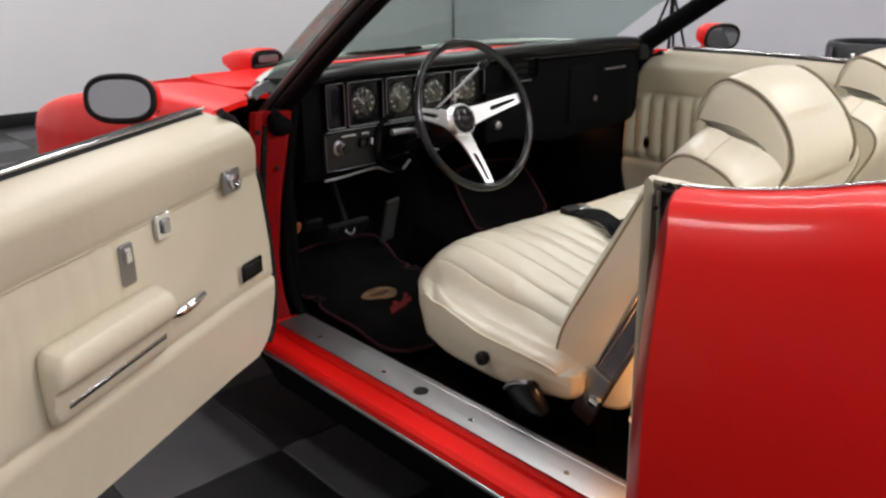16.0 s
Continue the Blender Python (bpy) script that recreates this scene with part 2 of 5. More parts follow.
def box(name, size, mat, bevel=0.004, at=(0, 0, 0), turn=None, segments=2, smooth=40):
    bm = bmesh.new()
    bmesh.ops.create_cube(bm, size=1)
    bmesh.ops.scale(bm, vec=size, verts=bm.verts)
    if bevel:
        bmesh.ops.bevel(bm, geom=bm.edges[:], offset=bevel, segments=segments, profile=0.5, affect="EDGES")
    m = Matrix.Translation(at) @ (turn.to_matrix().to_4x4() if turn else Matrix())
    bmesh.ops.transform(bm, matrix=m, verts=bm.verts)
    me = bpy.data.meshes.new(name)
    bm.to_mesh(me)
    bm.free()
    me.materials.append(mat)
    me.shade_smooth()
    me.set_sharp_from_angle(angle=radians(smooth))
    return me


def lathe(name, profile, mat, centre, axis, sides=32, smooth=35, caps=True):
    """Turns (radius, height) pairs about an axis."""
    axis = Vector(axis).normalized()
    q = Vector((0, 0, 1)).rotation_difference(axis)
    rings = []
    for r, h in profile:
        rings.append([tuple(Vector(centre) + q @ Vector((r * math.cos(a), r * math.sin(a), h))) for a in np.linspace(0, 2 * math.pi, sides, endpoint=False)])
    return loft(name, rings, mat, closed=True, caps=caps, smooth=smooth)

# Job
Leave the images out and output the remaining material exactly as it stands.

# Exercise response
16.0 s
Continue the Blender Python (bpy) script that recreates this scene with part 2 of 5. More parts follow.
def box(name, size, mat, bevel=0.004, at=(0, 0, 0), turn=None, segments=2, smooth=40):
    bm = bmesh.new()
    bmesh.ops.create_cube(bm, size=1)
    bmesh.ops.scale(bm, vec=size, verts=bm.verts)
    if bevel:
        bmesh.ops.bevel(bm, geom=bm.edges[:], offset=bevel, segments=segments, profile=0.5, affect="EDGES")
    m = Matrix.Translation(at) @ (turn.to_matrix().to_4x4() if turn else Matrix())
    bmesh.ops.transform(bm, matrix=m, verts=bm.verts)
    me = bpy.data.meshes.new(name)
    bm.to_mesh(me)
    bm.free()
    me.materials.append(mat)
    me.shade_smooth()
    me.set_sharp_from_angle(angle=radians(smooth))
    return me


def lathe(name, profile, mat, centre, axis, sides=32, smooth=35, caps=True):
    """Turns (radius, height) pairs about an axis."""
    axis = Vector(axis).normalized()
    q = Vector((0, 0, 1)).rotation_difference(axis)
    rings = []
    for r, h in profile:
        rings.append([tuple(Vector(centre) + q @ Vector((r * math.cos(a), r * math.sin(a), h))) for a in np.linspace(0, 2 * math.pi, sides, endpoint=False)])
    return loft(name, rings, mat, closed=True, caps=caps, smooth=smooth)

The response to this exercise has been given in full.